‘Property kabhi zero nahi hota’: CA’s 10-year math turns ₹50 lakh flat into 1.9% joke

In 2014, Meenal Goel had ₹50 lakh and a choice: buy a flat, like most middle-class Indians, or invest in mutual funds. Her uncle didn’t hesitate.

“Beta, property prices double. Paisa safe hai,” he told her.

She didn’t take the advice. Ten years later, she laid out the results-and the receipts.

Goel, a chartered accountant and educator, recently broke down the two investment paths in a detailed LinkedIn post that’s resonating far beyond her network.
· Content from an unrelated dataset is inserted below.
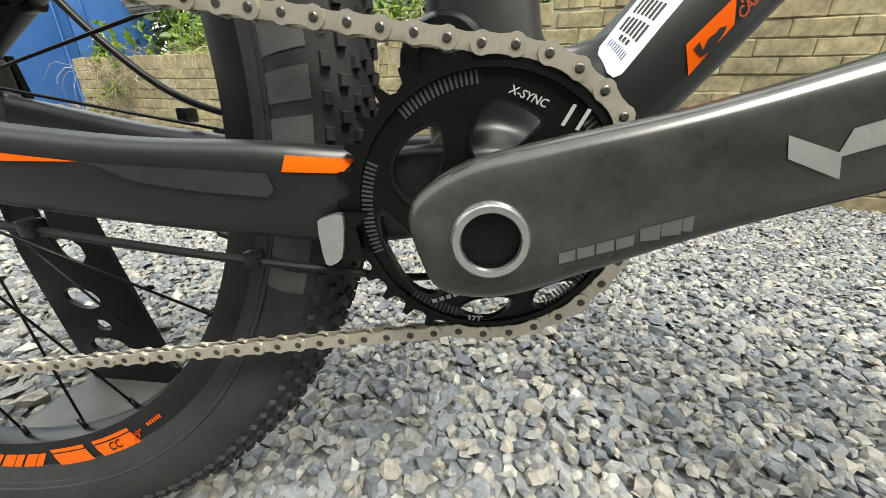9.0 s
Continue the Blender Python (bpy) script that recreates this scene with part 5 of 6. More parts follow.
decal_text("lettering", "CABLE ROUTING", (0.5363, 0.4101), (0.0186, 0.0284), 0.0038, front_skin, (0.4717, -0.1415, 0.4451, 1), M["orange_dim"], main_frame, "", 0.0339, 0.15, -0.030, 0.0008)
decal("foil_sticker", [(0.4343, 0.4918), (0.4453, 0.4939), (0.4482, 0.4838), (0.4528, 0.4747), (0.4503, 0.4663), (0.4459, 0.4572), (0.4422, 0.4696), (0.4375, 0.4823)],
      front_skin, (0.5153, -0.1252, 0.4998, 1), M["foil"], main_frame, "iridescent foil sticker", 0.000820, -0.020)
decal("printed_bar", [(0.4397, 0.4896), (0.4467, 0.4918), (0.4477, 0.4884), (0.4407, 0.4854)],
      front_skin, (0.5153, -0.1252, 0.4998, 1), M["decal_black"], main_frame, "", 0.001032, -0.020)
decal("printed_bar", [(0.4449, 0.4665), (0.4506, 0.4717), (0.4496, 0.4666), (0.4463, 0.4623)],
      front_skin, (0.5153, -0.1252, 0.4998, 1), M["decal_black"], main_frame, "", 0.001044, -0.020)
decal("orange_panel", [(0.0045, 0.3706), (0.0129, 0.3635), (0.1437, 0.3525), (0.1995, 0.3491), (0.2434, 0.3472), (0.2708, 0.3477), (0.2477, 0.3497), (0.1994, 0.3544), (0.1367, 0.3626), (0.0690, 0.3718)],
      rear_skin, (0.2791, -0.2306, 0.3549, 1), M["orange"], swingarm, "orange stripe", 0.001056, -0.075)
decal("orange_panel", [(0.3487, 0.3441), (0.3514, 0.3511), (0.3827, 0.3510), (0.3757, 0.3448)],
      rear_skin, (0.4312, -0.1960, 0.3719, 1), M["orange"], swingarm, "", 0.000968, -0.055)
decal("stay_protector", [(0.2648, 0.3452), (0.3451, 0.3443), (0.3474, 0.3375), (0.3438, 0.3340), (0.3113, 0.3352), (0.2834, 0.3380)],
      rear_skin, (0.4312, -0.1960, 0.3719, 1), M["stay_film"], swingarm, "smoky clear-film stay protector", 0.001280, -0.060)
decal("orange_panel", [(0.0528, 0.4168), (0.0677, 0.4248), (0.0811, 0.4326), (0.0918, 0.4355), (0.0852, 0.4249), (0.0761, 0.4157), (0.0719, 0.4050), (0.0705, 0.3948), (0.0746, 0.3851), (0.0808, 0.3816), (0.0861, 0.3793), (0.0878, 0.3731), (0.1089, 0.3709), (0.1148, 0.3598), (0.0744, 0.3612), (0.0353, 0.3634), (0.0388, 0.3724)],
      rear_skin, (0.0360, -0.2169, 0.3997, 1), M["orange"], swingarm, "orange dropout panel", 0.000992, -0.096)
decal("logo_mark", [(0.0468, 0.3665), (0.0504, 0.3729), (0.0541, 0.3719), (0.0584, 0.3728), (0.0561, 0.3700), (0.0613, 0.3659), (0.0558, 0.3663), (0.0510, 0.3683)],
      rear_skin, (0.0360, -0.2169, 0.3997, 1), M["decal_black"], swingarm, "", 0.001904, -0.096)
decal("logo_mark", [(0.0547, 0.3741), (0.0680, 0.3749), (0.0666, 0.3726), (0.0638, 0.3655), (0.0600, 0.3658), (0.0621, 0.3725)],
      rear_skin, (0.0360, -0.2169, 0.3997, 1), M["decal_black"], swingarm, "", 0.001916, -0.096)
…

Her ₹50 lakh went into systematic investments across Nifty-based mutual funds. Over a decade, that portfolio grew to ₹1.44 crore-an annualized return of 11.06%. Her uncle’s ₹50 lakh flat, bought the same year, appreciated to ₹89.5 lakh, reflecting a 6% CAGR as per CRISIL.

But Goel didn’t stop at market value. She tallied up the hidden and recurring costs that real estate investors often overlook:

  • ₹3 lakh in stamp duty and registration
  • ₹15 lakh in home loan interest over 10 years
  • ₹5 lakh in maintenance fees
  • ₹1.5 lakh in property tax
  • ₹2.5 lakh in renovations

That pushed her uncle’s total outlay to ₹77 lakh. His real return? Just 1.9% CAGR.

“The return gap isn’t just numbers-it’s mindset,” Goel wrote. “People still say things like ‘ghar mein rehte bhi hain, investment bhi hai’ or ‘mutual fund mein risk hai,’ but they don’t do the math.”

She clarified that she’s not anti-property. “A house you live in is not an investment-it’s a lifestyle choice,” she wrote. Property makes sense if you’re a serious real estate investor, she argued, but for salaried professionals hoping for double-digit returns without factoring costs, “it’s wishful thinking.”

Goel’s post taps into a broader shift in Indian middle-class investing: as financial literacy rises, more are questioning inherited wisdom-and doing the math themselves.